Greeting From the Front Porch!
Faith is confidence in what we hope for and assurance about what we do not see.
Have you ever struggled with your faith at the beginning of something? Have you ever thought on Sunday about Monday, “this is it, I will not be shaken?” Only to find yourself worn out, beat up and drained from trusting your check marks, to-do-lists and calendar more then your creator?
Living in the moment and trusting God with my future is an easy philosophy in the middle of the week but “Monday’s Lord?”
The beginning of the week seems to be one of those beginnings I struggle with.
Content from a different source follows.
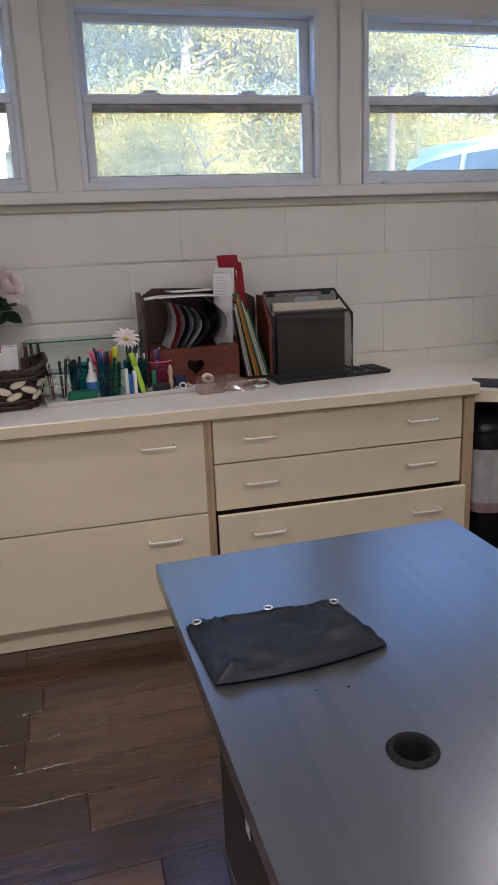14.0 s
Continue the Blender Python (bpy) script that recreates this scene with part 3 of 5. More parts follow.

My faith grows stronger as the week unfolds but at the beginning I seem to open my calendar, look at my schedule and think to myself “can it all really be done?” As a wife, mother, sister, friend, caregiver and community leader, “can I really get all that I need to do done and remain sane?”
Sometimes I have to remind myself, the sound of the front door shutting after my children have headed off to school, is not the same as a gun going off at a track meet.
Starting the day off as if I were just released from sprinting blocks caused me to quickly crash and burn early on as a homemaker. Though it felt good at first to get many things done at the beginning of the week, by the time I hit the hump I had little to give to my family and friends and the new relationships that would come my way.
A life lesson learned the hard way is that it is at the beginning of the week; it is how I treat Monday that dictates how Tuesday through Sunday will treat me. It is the philosophy of the front porch, “living in the moment, trusting God with my future” that has helped me get through the beginning of my week where my faith seems to be tested the most.
I want to have the kind of faith that is confident in what I hope for and assurance about what I do not see.
It is the economy of my creator that has taught me that to truly own something I must be willing to let it go. Monday is all about letting go and letting God, it is about growing in faith and trusting Him with my future.
That being said, I still find myself asking, “How have I learned to walk by faith in the middle of my struggle at the beginning of my week and how have I learned to release what I had been holding tightly to for so many years?”
I have had to intentionally schedule deliberate down time the moment my children leave the house. Every Monday I start off my morning sitting still for one hour, no list, no agenda and no schedule. I pray and fast for my faith to grow stronger as I enter into the beginning of my week not running fast but resting well.
I trust that God has a plan and a purpose for my life and because I spend time pressing into the moment I am able to know what it is and trust that living in the moment will not take away from that plan and purpose but rather add to it.
Happy Monday my friends, I pray that your faith grows stronger as you learn to live in the moment and trust God with your future.
Now faith is confidence in what we hope for and assurance about what we do not see.